August 23, 2019

Father Hesburgh biography ‘even-handed’ approach to a consequential life

Reviewed by Sean Gallagher

Cover of American Priest: The Ambitious Life and Conflicted Legacy of Notre Dame’s Father Ted HesburghThroughout the history of the Church in America, Catholics here have lived with a tension.

In some ways, their faith has made them outsiders in the prevailing culture, leading them to be marginalized and even persecuted.

In other ways, Catholics in America have embraced the principles that have historically guided society here that are in harmony with the Gospel, nurturing a relationship that has born great fruit in promoting the common good.

The life of the late Holy Cross Father Theodore Hesburgh demonstrated this tension as it was experienced in the wide and varied changes for Catholics in America in the 20th century.

So, the title of a new biography of the longtime president of the University of Notre Dame, American Priest: The Ambitious Life and Conflicted Legacy of Notre Dame’s Father Ted Hesburgh, by Holy Cross Father Wilson Miscamble, encapsulates well that tension.

At his core, Father Hesburgh saw himself as both a priest and an American. At times, these two aspects of his identity brought him into conflict with leaders of American government and the shepherds of the Church—conflicts that were sometimes fruitful and at other moments damaging.

Examining Father Hesburgh’s complex life and perceiving how it was emblematic of the place of Catholics in American society in the second half of the 20th century is a challenging task, but one taken up ably by Father Miscamble, an expert on Cold War-era America and a history professor at Notre Dame.

The challenge of writing a biography of Father Hesburgh is only increased when considering his place in tensions within the Church in the U.S. in the decades following the conclusion of the Second Vatican Council in 1965.

On the one hand, he embodied well the council’s call for the faithful to apply the Gospel to challenges facing the contemporary world in his advocacy for racial reconciliation and for aid to people suffering in such diverse places as southeastern Asia and Central America.

At the same time, Father Hesburgh was a principal leader in the movement to distance Catholic universities from the leadership of the Church, and to promote an understanding of academic freedom that gives little or no consideration to the normative nature of the Church’s authentic teachings.

Father Miscamble, though publicly known for his critique of the direction in which Father Hesburgh took Notre Dame and for seeking to reinvigorate its Catholic identity, navigated these complexities well and fairly.

He praised Father Hesburgh where praise was warranted, which was often and in varied circumstances, such as his unstinting dedication to priestly ministry and his work on the U.S. Civil Rights Commission.

Father Miscamble also did not hesitate to question some of Father Hesburgh’s changing priorities and their negative effects on the broader Catholic community in the United Sates.

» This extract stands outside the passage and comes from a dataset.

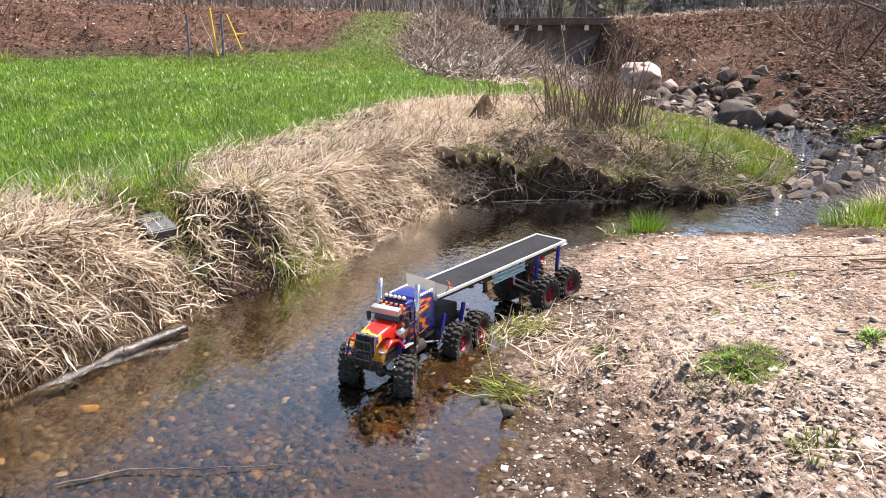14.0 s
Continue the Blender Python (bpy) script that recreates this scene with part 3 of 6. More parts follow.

For example, when Father Hesburgh first became president of Notre Dame in 1952, he publicly dedicated himself to shaping the university according to the principles of Blessed John Henry Newman.

The 19th-century English scholar, Catholic convert and soon-to-be saint wrote how fields of study at a Catholic university should be integrated together in a single pursuit of the truth and its many aspects, with the study of theology holding a prime place among its scholars.

By the early 1960s, however, Father Hesburgh had abandoned the project and instead sought to model Notre Dame after top-flight secular universities in the U.S. so that it could be viewed as a peer of such schools as Harvard, Yale and Stanford.

One step he took to raise Notre Dame’s profile was to associate himself with influential politicians, business leaders and foundations. He had close ties to the Ford Foundation and was a member of the board of the Rockefeller Foundation.

Both organizations promoted and still advocate for causes in society that run counter to Catholic moral teaching, such as various strategies to further population control, including abortion.

Father Miscamble suggests that Father Hesburgh’s desire to maintain positive ties to such influential organizations may have led him to remain largely silent on the legalization of abortion at a time when his moral authority in the U.S. was at an all-time high.

Father Miscamble’s even-handed approach in recounting and evaluating Father Hesburgh’s life may be somewhat surprising to readers lightly familiar with the subject of the book because Father Hesburgh was broadly lionized, sometimes in almost hagiographic terms, after his 2015 death.

Other readers, more closely tied to Notre Dame or observant of the trends affecting the Church in the U.S. during the past half century, may have differing opinions on the biography based on their views regarding those trends.

Although he died only four years ago, Father Hesburgh retired from leading Notre Dame in 1987. So, I think that there has been enough time in the interim for a qualified historian like Father Miscamble to have a proper perspective on the relevance and ongoing legacy of a priest who led such a consequential life.

In American Priest, Father Miscamble brings his broad talents in research and writing to bear on a topic whose importance ranges across the country and around the world, far beyond Notre Dame’s campus in northern Indiana.
 

(Sean Gallagher is a reporter for The Criterion, newspaper of the Archdiocese of Indianapolis.)